= Giuseppe Dell'Aquila =

Italian criminal (born 1962)

Giuseppe Dell'Aquila (/it/; born March 20, 1962, in Giugliano in Campania), nicknamed Peppe 'o ciuccio ("Joe the Jackass"), is an Italian criminal and a member of the Neapolitan Camorra.

==Biography==
He was a fugitive since 2002 wanted for Mafia association, robbery, fencing, money laundering and other crimes. He was put on Italy's most wanted list in March 2011. On May 25, 2011, the Italian police arrested him in a villa in Varcaturo, 19 miles northwest of Napoli.

He was allied with the Mallardo clan and Contini clan and one of the leaders of the Secondigliano Alliance (Alleanza di Secondigliano), a coalition of powerful Camorra clans which controls drug trafficking and the extortion rackets in many suburbs of Naples that was formed at the end of the 1980s and controlled much of Naples for ten years.

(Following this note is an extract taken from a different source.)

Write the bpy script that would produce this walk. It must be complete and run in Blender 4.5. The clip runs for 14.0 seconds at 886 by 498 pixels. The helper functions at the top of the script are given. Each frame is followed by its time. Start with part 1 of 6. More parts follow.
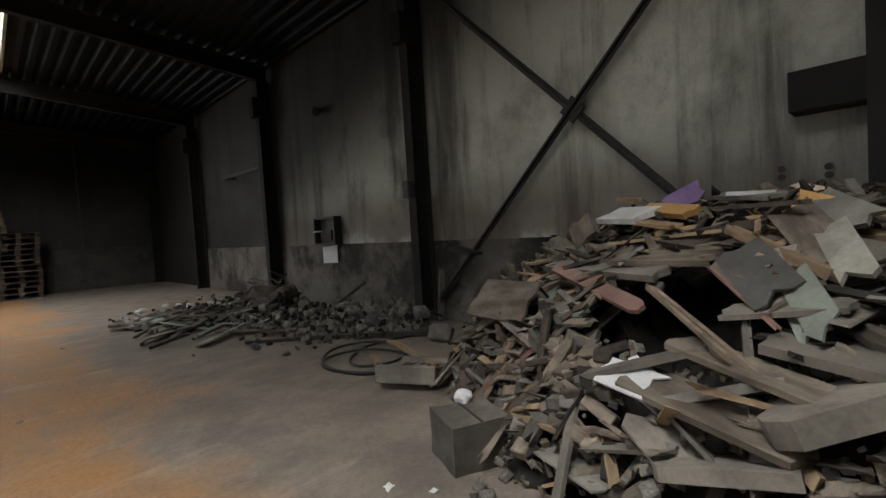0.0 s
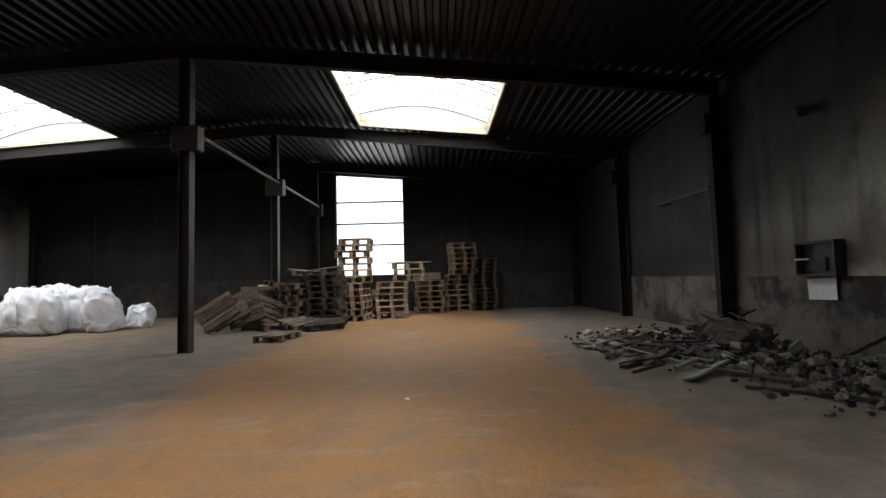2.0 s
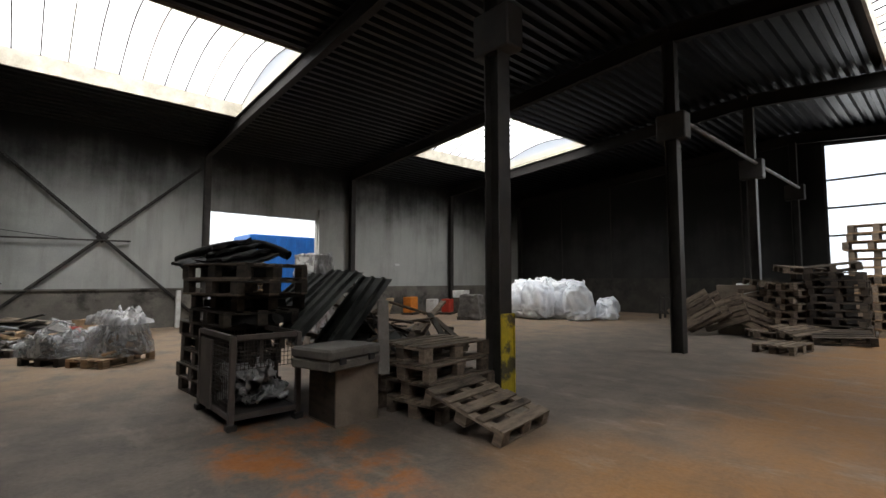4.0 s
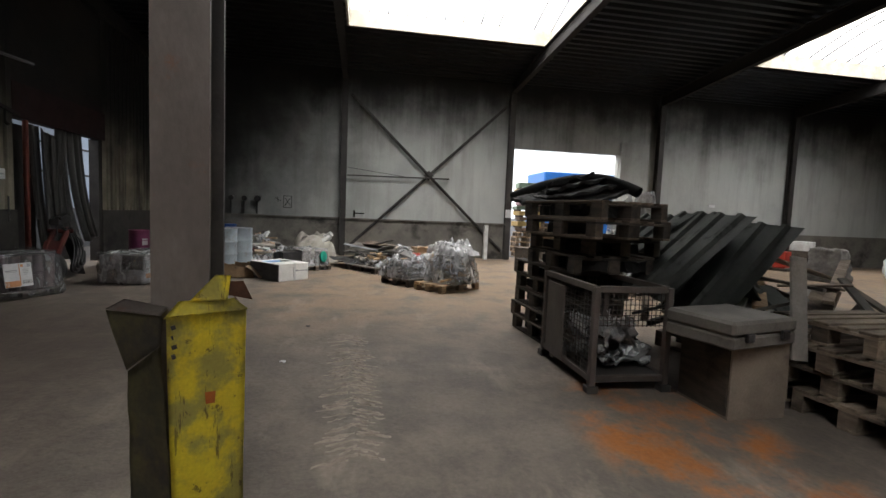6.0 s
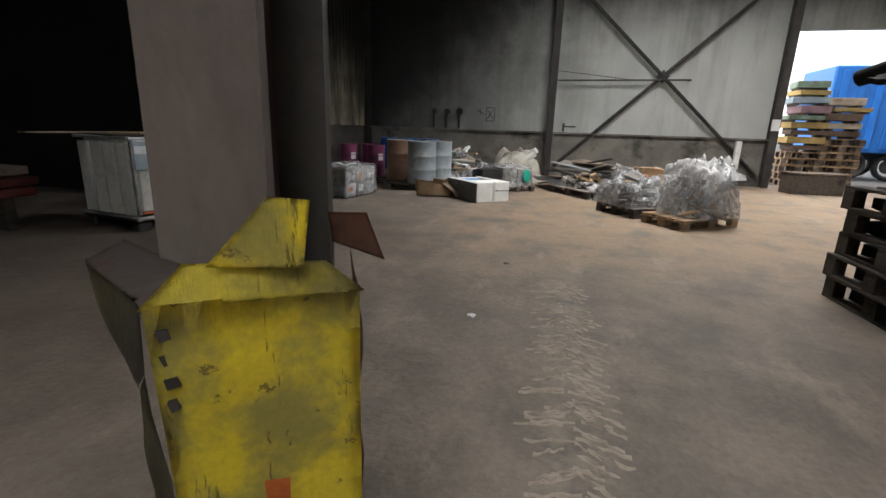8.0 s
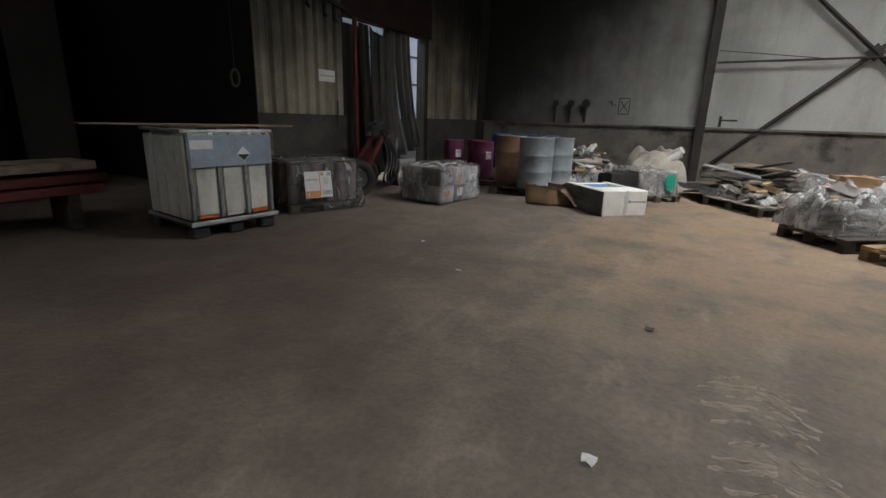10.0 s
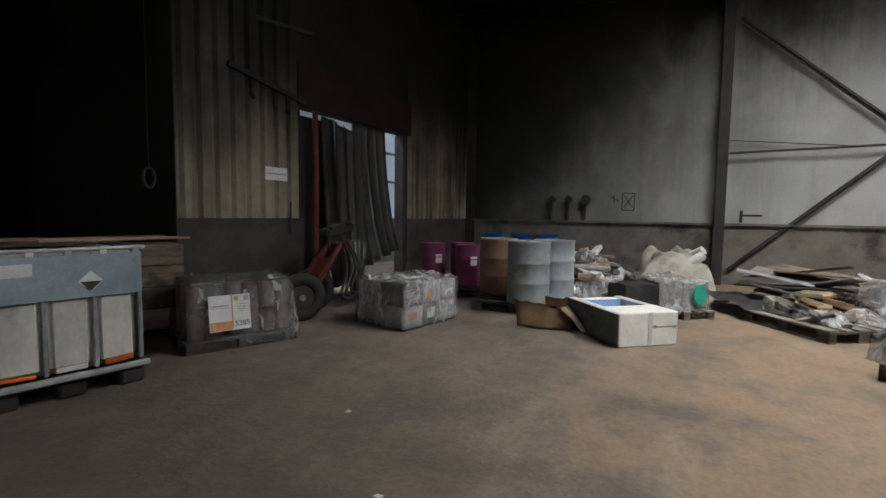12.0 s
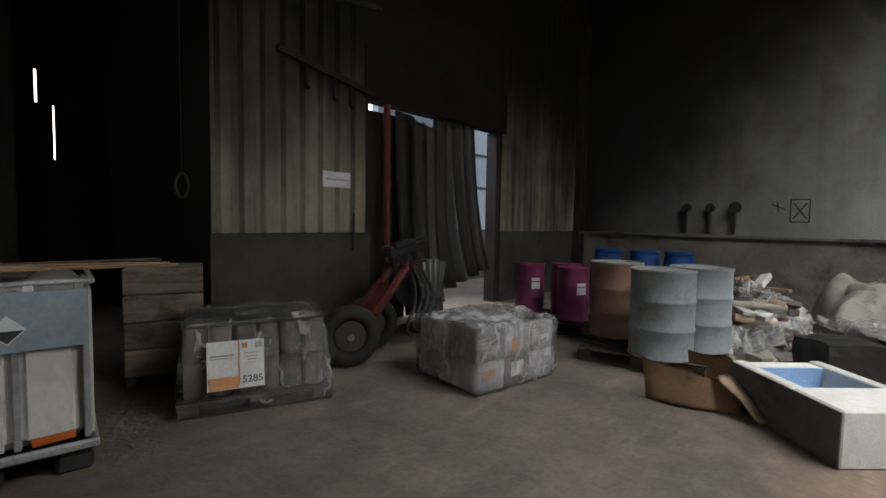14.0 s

He worked in the shadows, according to several Camorra turncoats. The pentito Salvatore Giuliano said Dell’Aquila was the armed wing of the Contini and Mallardo clans. "He is a ferocious killer of Mallardo, on behalf of whom he committed a hundred murders," according to Giuliano. He has not been charged with any homicide, however. He is active as a money launderer for the proceeds of drug trafficking and extortion.